At the 2019 ASH Annual Meeting, there were 3 presentations of CD20-targeted bispecific antibodies. Of course, CD20 is a target we all love in B-cell lymphomas because it is stably expressed in B cells.
We saw stable CD20 expression after [CD19-directed CAR T cell] failure, in data presented at ASH. Therefore, it is not that the B cells shed all their unique antigens and CD20 is a valid target in that patient population.
We also saw response rates of 50% to 70% in patients treated with bispecific antibodies, some whom failed CAR T prior.
Beyond CAR T-cell therapy and bispecific antibodies, what other immune-based approaches are we seeing?
ADCs are emerging in DLBCL. We have them in T-cell lymphoma and Hodgkin lymphoma with CD30, but there has not been a lot of development in DLBCL.
Now we have polatuzumab vedotin (Polivy) which has shown activity in patients with relapsed/refractory DLBCL. Other targets such as CD74 are also being explored.
Could you expand on the data we’ve seen with polatuzumab vedotin?
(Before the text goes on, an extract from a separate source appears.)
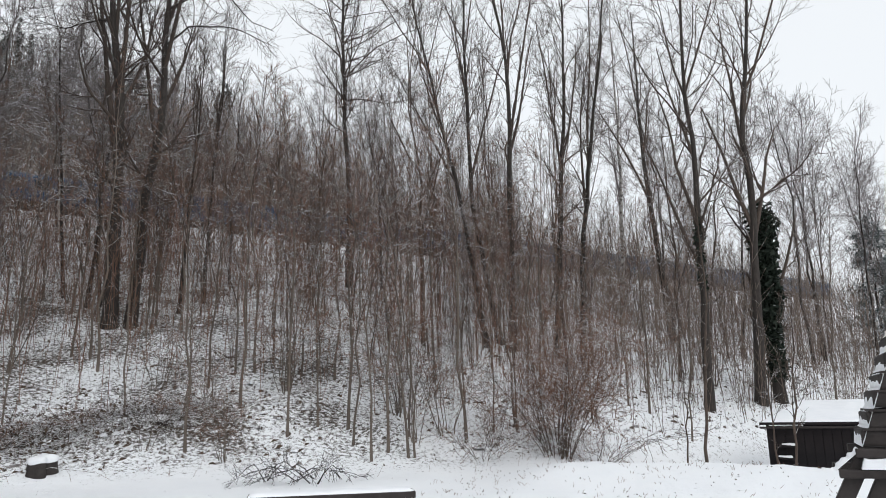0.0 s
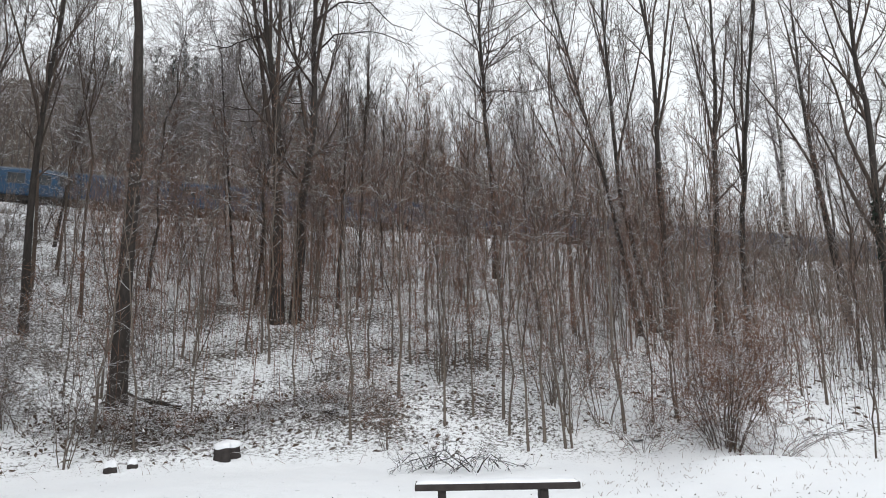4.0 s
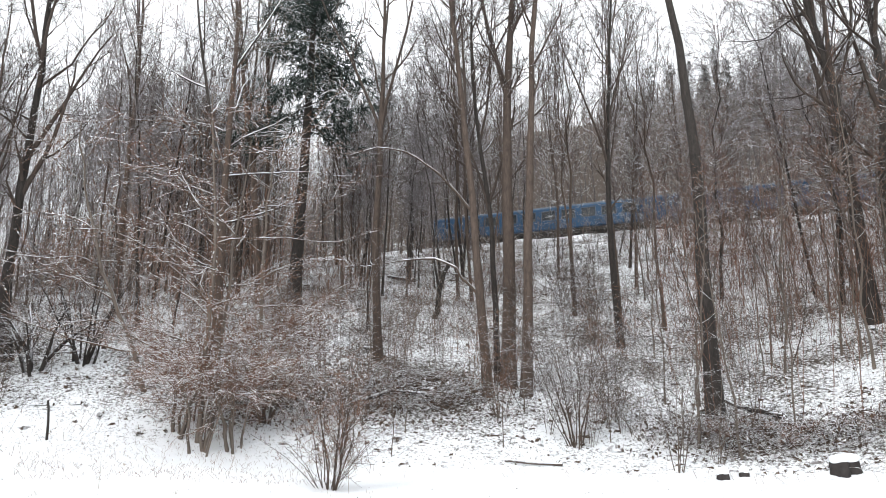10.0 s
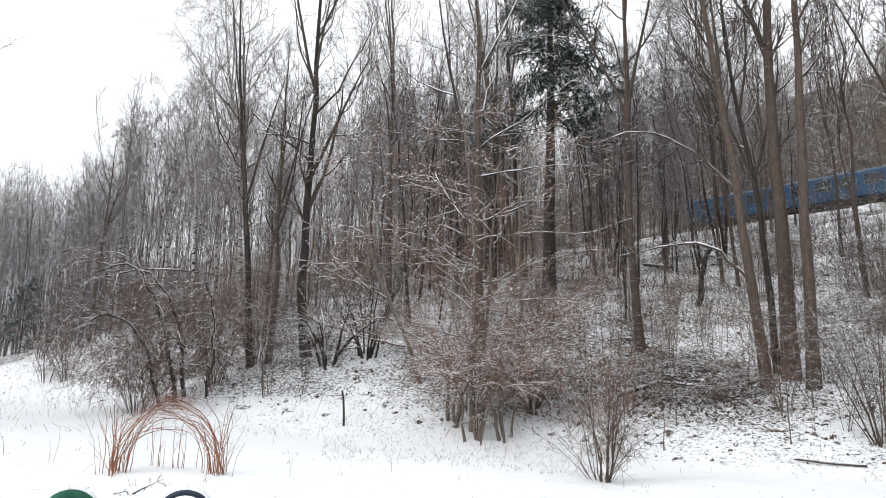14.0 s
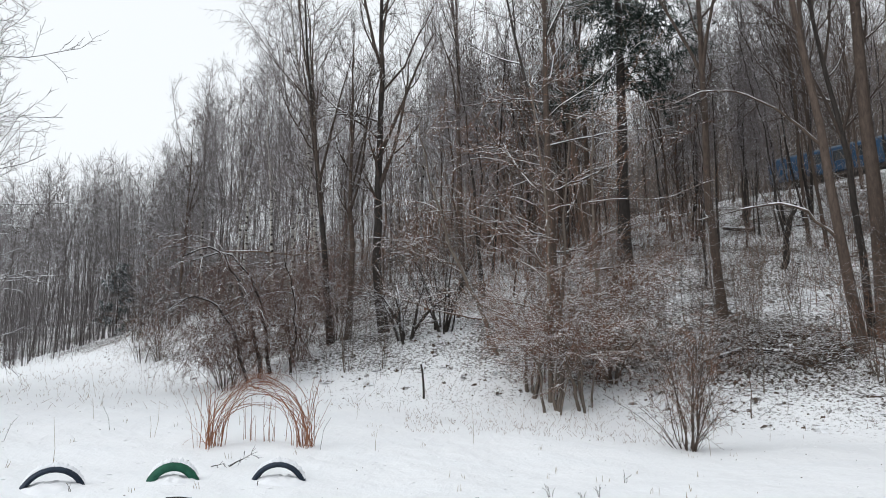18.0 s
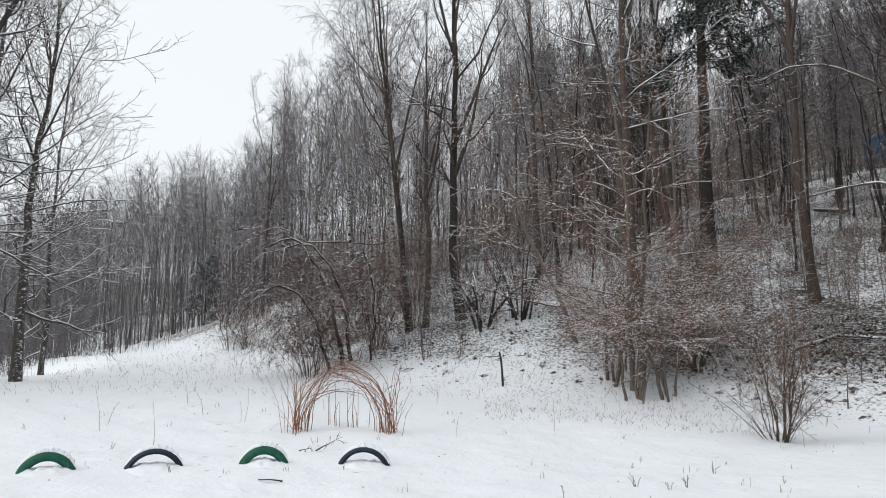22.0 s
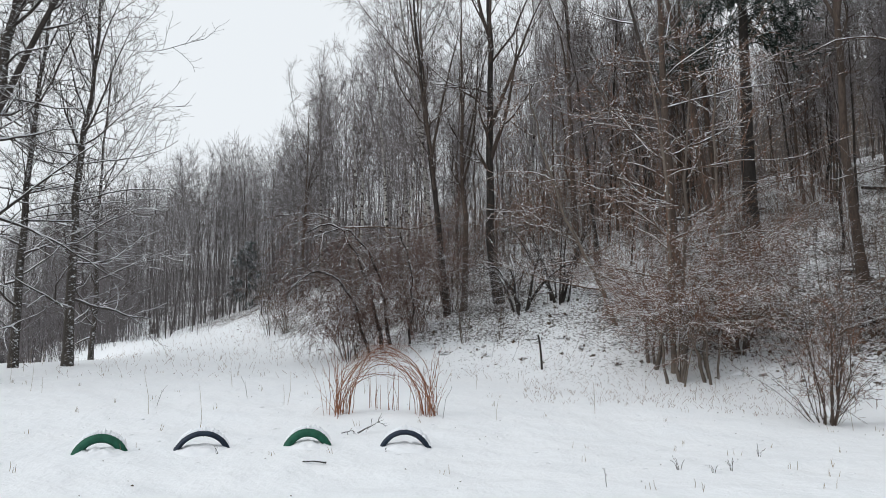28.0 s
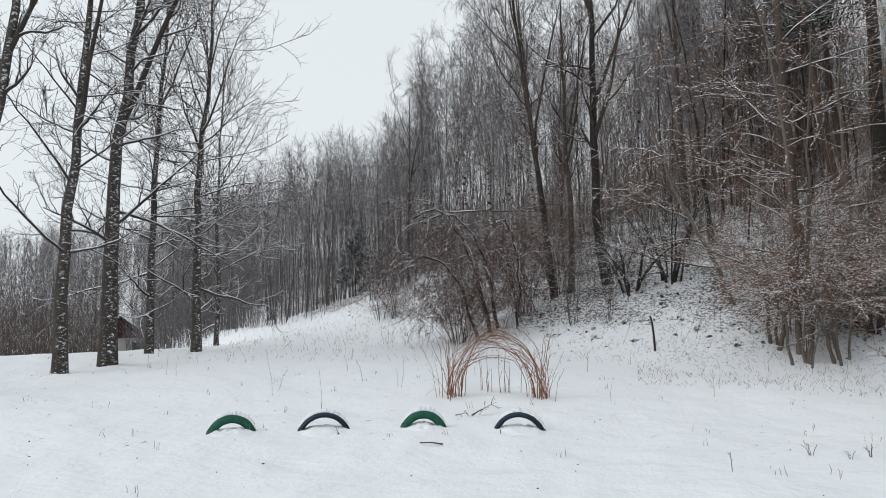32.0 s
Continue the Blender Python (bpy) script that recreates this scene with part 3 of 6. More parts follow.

The data so far on polatuzumab vedotin are [from when it was used] in combination with bendamustine and rituximab (Rituxan) for patients with relapsed/refractory DLBCL. Currently, those patients—who are historically considered transplant candidates—do not have a lot of treatment options.
Preliminary data showed significant activity with the combination compared to historical controls. It remains to be seen what the activity of single-agent polatuzumab vedotin and what the optimal combinations with the agent are. It is currently being studied in the frontline setting and other lines of therapy as well; however, it is likely the agent will need to be combined to show significant activity.
What does the future of CAR T-cell therapy look like in the population of patients with relapsed/refractory DLBCL?
CAR T-cell therapy works well, but the average patient still has a hard time getting it because of referral patterns, how complicated the treatment is, or issues with reimbursement.
It is hard to show a big breakthrough for the majority of patients. Going forward, we need to get CAR T more affordable and accessible. We also need to work to simplifying the procedure, perhaps by using allogeneic CAR T cells as the university CAR T cell. Lastly, we should [continue to] work with bispecific antibodies that may provide an off-the-shelf option that does the same thing.
Wang ML, Munoz J, Goy A, et al. KTE-X19, an anti-CD19 chimeric antigen receptor (CAR) T cell therapy, in Patients (pts) with relapsed/refractory (R/R) mantle cell lymphoma (MCL): results of the phase 2 ZUMA-2 study. Blood. 2019;134(suppl 1):754. doi: 10.1182/blood-2019-126064.